At the moment, micro-businesses covered by a council tax band are included in the scheme, but all the others are not. Our view is that for reasons of flooding and many other policy reasons such as fuel poverty, it should be a legislative requirement that private landlords should have insurance that includes flood risk insurance, as many do not. On SMEs trading in the community, the issue for us is that the impact assessment has been done on national lines, but for many communities, networks and community economic resilience are the issue. Because the impact analysis is done on national lines, evidence has not come forward about the impact on SMEs. It is not the individual businesses per se that are the issue; it is the wider community, and we need the evidence. For the Committee, it would be a useful exercise to all of us for that evidence to be gathered.
To return to Mr Docherty’s point about a change in council tax banding, property values change all the time, and most insurance policies are based on property value. If we had something rigid on the face of the Bill about council tax bandings, surely that would not give you the flexibility to change policies as time went on.
It is only the flood element of an insurance policy that we are talking about, is it not? We are not talking about any other elements. It is a small part of the policy cover.
Aidan Kerr: Yes. The flood part of a policy cover will obviously depend on the household’s risk of flooding.
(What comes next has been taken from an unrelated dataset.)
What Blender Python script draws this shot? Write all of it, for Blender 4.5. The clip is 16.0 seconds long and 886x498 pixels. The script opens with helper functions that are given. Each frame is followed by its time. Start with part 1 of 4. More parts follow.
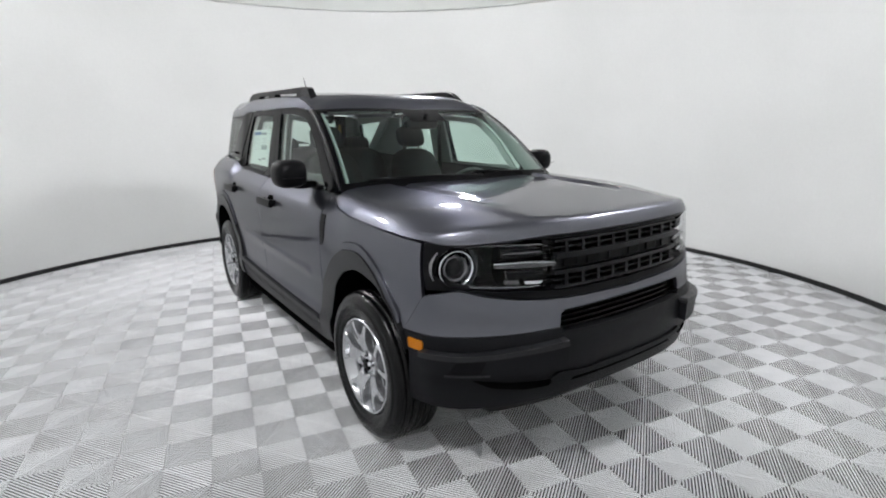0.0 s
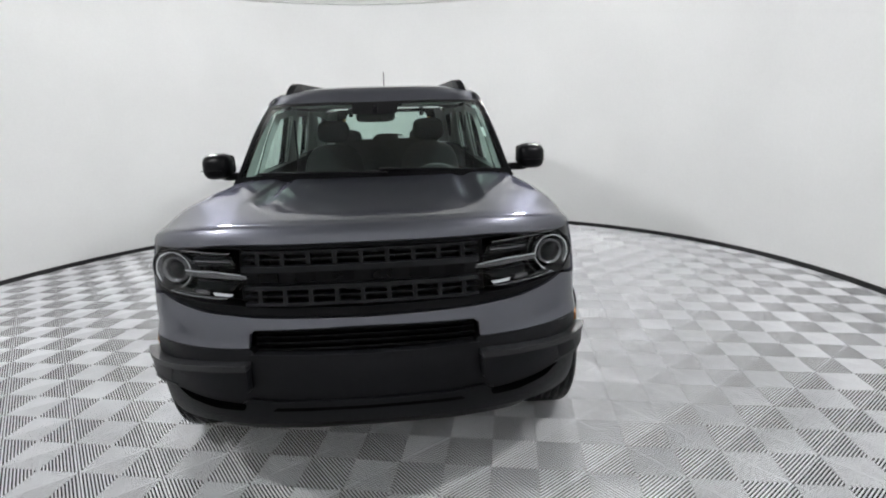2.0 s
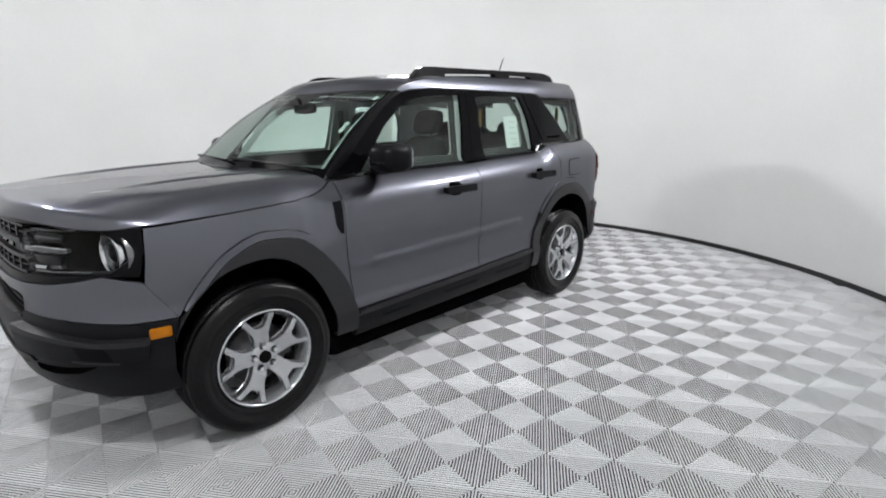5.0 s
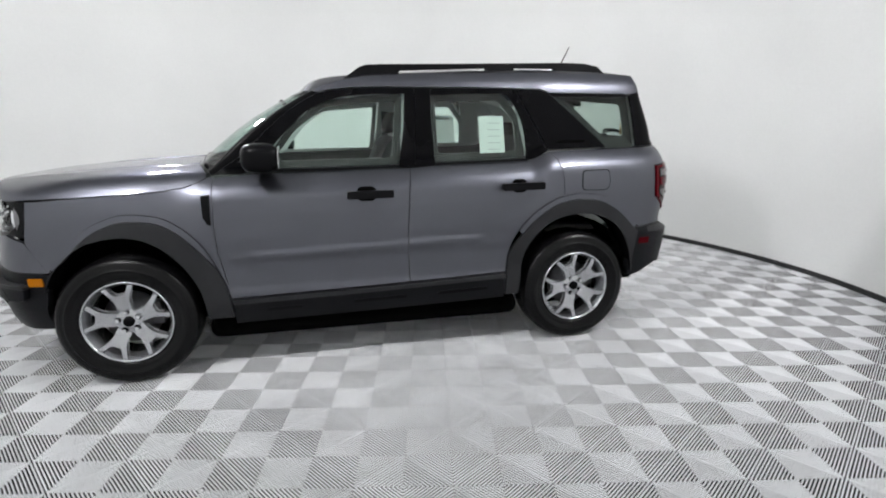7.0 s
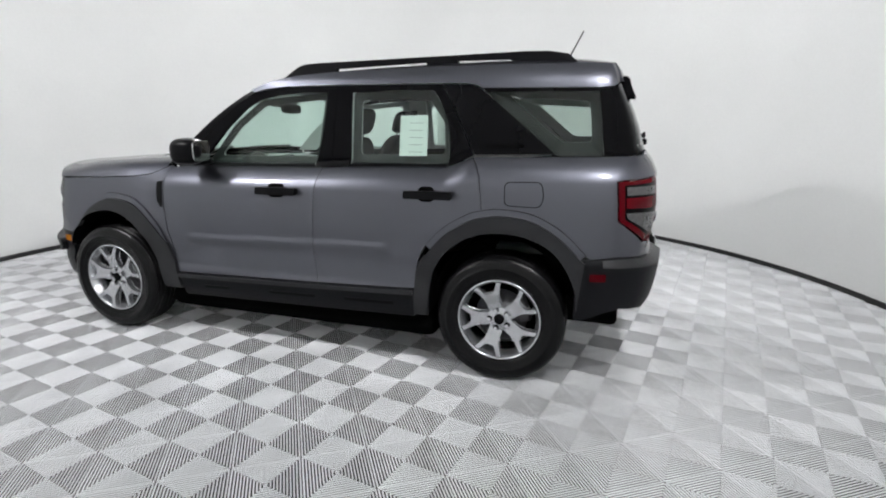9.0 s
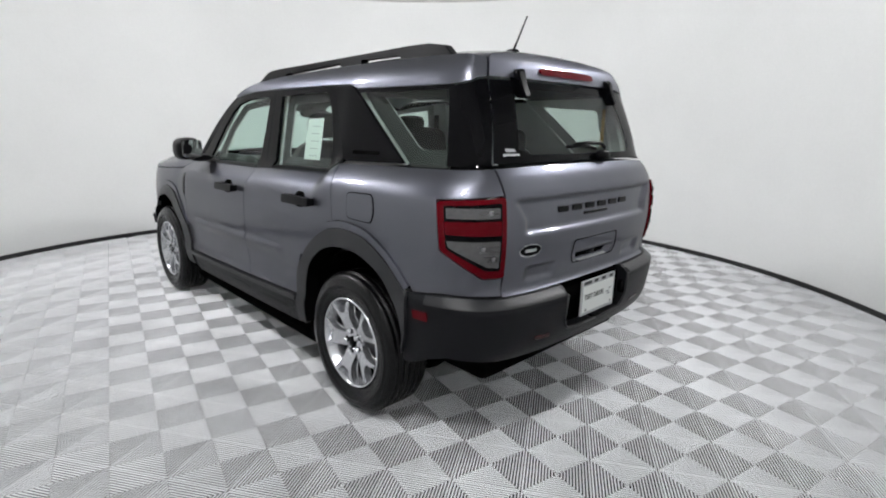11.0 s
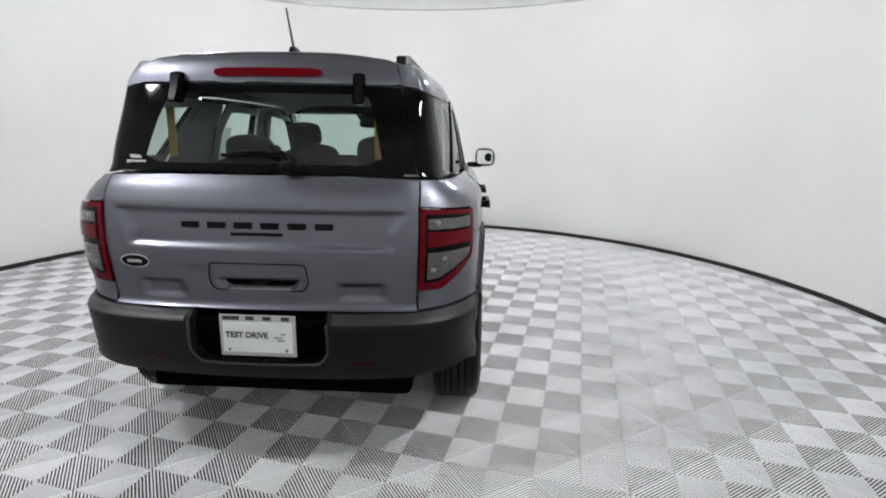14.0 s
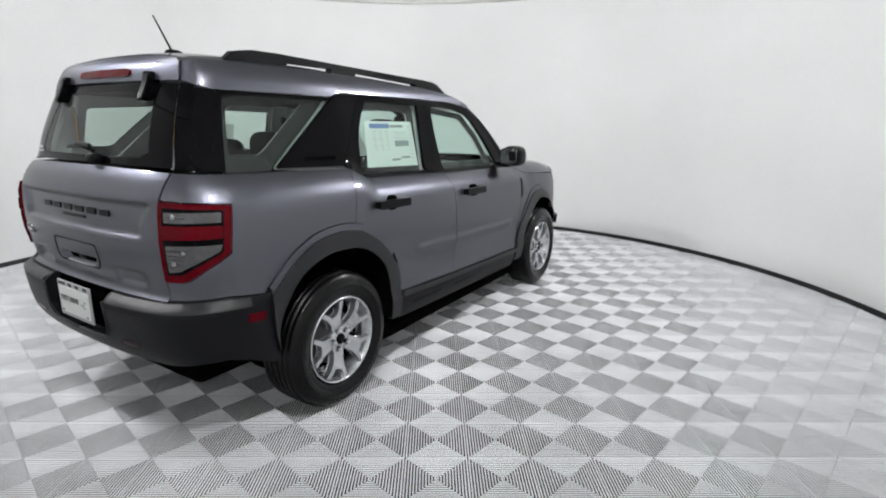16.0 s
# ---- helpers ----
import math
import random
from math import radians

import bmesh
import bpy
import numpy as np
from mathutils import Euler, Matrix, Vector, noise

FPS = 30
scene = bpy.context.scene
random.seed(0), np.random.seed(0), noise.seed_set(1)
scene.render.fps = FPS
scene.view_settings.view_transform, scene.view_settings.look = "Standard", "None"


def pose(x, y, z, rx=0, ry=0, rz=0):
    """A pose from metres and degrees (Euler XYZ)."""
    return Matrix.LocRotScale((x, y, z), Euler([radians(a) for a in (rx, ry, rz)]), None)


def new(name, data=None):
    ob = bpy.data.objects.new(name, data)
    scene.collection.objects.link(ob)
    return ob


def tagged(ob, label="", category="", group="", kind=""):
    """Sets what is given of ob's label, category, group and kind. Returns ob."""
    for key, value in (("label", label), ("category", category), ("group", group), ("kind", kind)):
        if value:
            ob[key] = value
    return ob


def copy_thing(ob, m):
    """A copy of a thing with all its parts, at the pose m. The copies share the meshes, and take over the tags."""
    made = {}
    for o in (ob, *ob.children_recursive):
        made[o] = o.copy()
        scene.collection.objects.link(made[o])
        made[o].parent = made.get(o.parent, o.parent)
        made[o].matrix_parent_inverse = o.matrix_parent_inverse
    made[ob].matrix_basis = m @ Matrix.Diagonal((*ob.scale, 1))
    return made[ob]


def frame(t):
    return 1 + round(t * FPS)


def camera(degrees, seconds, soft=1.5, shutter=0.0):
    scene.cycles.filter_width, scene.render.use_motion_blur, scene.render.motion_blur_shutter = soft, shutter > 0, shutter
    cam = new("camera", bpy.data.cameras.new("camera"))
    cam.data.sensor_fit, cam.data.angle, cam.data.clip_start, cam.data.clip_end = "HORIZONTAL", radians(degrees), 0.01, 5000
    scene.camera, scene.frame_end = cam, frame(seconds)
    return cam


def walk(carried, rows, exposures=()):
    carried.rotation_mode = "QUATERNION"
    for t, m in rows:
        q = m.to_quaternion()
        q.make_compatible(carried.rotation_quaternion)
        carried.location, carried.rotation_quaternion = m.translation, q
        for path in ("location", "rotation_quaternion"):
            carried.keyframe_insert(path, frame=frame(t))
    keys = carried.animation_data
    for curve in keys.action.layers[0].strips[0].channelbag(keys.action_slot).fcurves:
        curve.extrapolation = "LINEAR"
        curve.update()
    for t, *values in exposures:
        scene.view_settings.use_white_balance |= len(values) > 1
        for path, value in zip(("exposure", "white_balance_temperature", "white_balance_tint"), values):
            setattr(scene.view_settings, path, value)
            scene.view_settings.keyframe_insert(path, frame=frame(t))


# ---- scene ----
# The camera goes once round a parked car inside a round photo booth.
FOV = 81.13
PATH = [
    (0.0, -1.941, -3.466, 1.462, 77.20, 0.77, -35.14),
    (0.5, -1.422, -3.686, 1.458, 76.73, 1.44, -26.43),
    (1.0, -0.909, -3.827, 1.454, 76.85, 1.80, -19.11),
    (1.5, -0.383, -3.898, 1.450, 76.94, 1.86, -11.85),
    (2.0, 0.170, -3.899, 1.446, 76.57, 1.79, -4.33),
    (2.5, 0.735, -3.820, 1.441, 76.09, 1.49, 3.84),
    (3.0, 1.291, -3.660, 1.438, 76.10, 1.00, 12.13),
    (3.5, 1.794, -3.435, 1.434, 76.54, 0.72, 19.97),
    (4.0, 2.238, -3.161, 1.431, 76.57, 0.63, 27.41),
    (4.5, 2.667, -2.809, 1.429, 76.50, 0.46, 35.43),
    (5.0, 3.054, -2.389, 1.426, 76.19, 0.27, 43.42),
    (5.6, 3.437, -1.814, 1.424, 76.23, 0.20, 53.39),
    (6.2, 3.719, -1.176, 1.423, 76.26, 0.13, 63.44),
    (6.8, 3.886, -0.505, 1.423, 76.30, 0.06, 73.40),
    (7.5, 3.934, 0.274, 1.423, 76.35, -0.02, 84.67),
    (8.0, 3.878, 0.816, 1.424, 76.37, -0.16, 92.42),
    (8.6, 3.723, 1.427, 1.426, 76.19, -0.38, 100.98),
    (9.2, 3.487, 1.983, 1.429, 76.28, -0.60, 109.50),
    (9.8, 3.172, 2.496, 1.432, 76.38, -0.82, 118.00),
    (10.5, 2.689, 3.050, 1.436, 76.49, -1.08, 128.39),
    (11.0, 2.269, 3.400, 1.440, 76.58, -1.14, 136.07),
    (11.5, 1.809, 3.688, 1.444, 76.79, -1.06, 143.93),
    (12.0, 1.297, 3.919, 1.448, 76.95, -1.05, 151.89),
    (12.5, 0.757, 4.077, 1.452, 76.75, -1.11, 159.87),
    (13.0, 0.211, 4.157, 1.456, 76.61, -1.24, 167.87),
    (13.5, -0.324, 4.163, 1.460, 76.86, -1.21, 175.29),
    (14.0, -0.838, 4.102, 1.464, 77.15, -0.86, 182.98),
    (14.5, -1.332, 3.978, 1.467, 77.13, -0.72, 189.89),
    (15.0, -1.807, 3.792, 1.470, 76.67, -0.60, 197.17),
    (15.5, -2.271, 3.538, 1.473, 76.35, -0.62, 204.73),
    (16.0, -2.704, 3.220, 1.476, 76.50, -0.64, 212.24),
]
cam = camera(FOV, 16.0, soft=2.0)
walk(cam, [(t, pose(x, y, z, rx, ry, rz)) for t, x, y, z, rx, ry, rz in PATH], exposures=[(0.0, 0.0), (16.0, 0.0)])

# ---- light ----
AXIS = (-0.10, 0.13)          # middle of the booth
WALL_R, WALL_H = 4.12, 3.17
LAMP_AT = (46, 134, 222, 318)     # bearings of the lamps
LAMP_RING, LAMP_Z, LAMP_TIP, LAMP_WATT = 3.85, 3.55, 78, 344.0
world = bpy.data.worlds.new("world")
scene.world = world
world.use_nodes = True
world.node_tree.nodes["Background"].inputs[0].default_value = (0.9, 0.95, 1.0, 1)
world.node_tree.nodes["Background"].inputs[1].default_value = 0.05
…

The council tax band basis is the most readily available proxy for ability to pay, but one of the things that I will take away from this session is that we need to make sure we have processes in place to ensure that council tax banding, which is dynamic, can deal with flood, and that the process does not suddenly leave a property high and dry, if you will pardon the phrase, because it happens to have been reclassified from band G to band H. That is certainly something we will put into the implementation work on flood.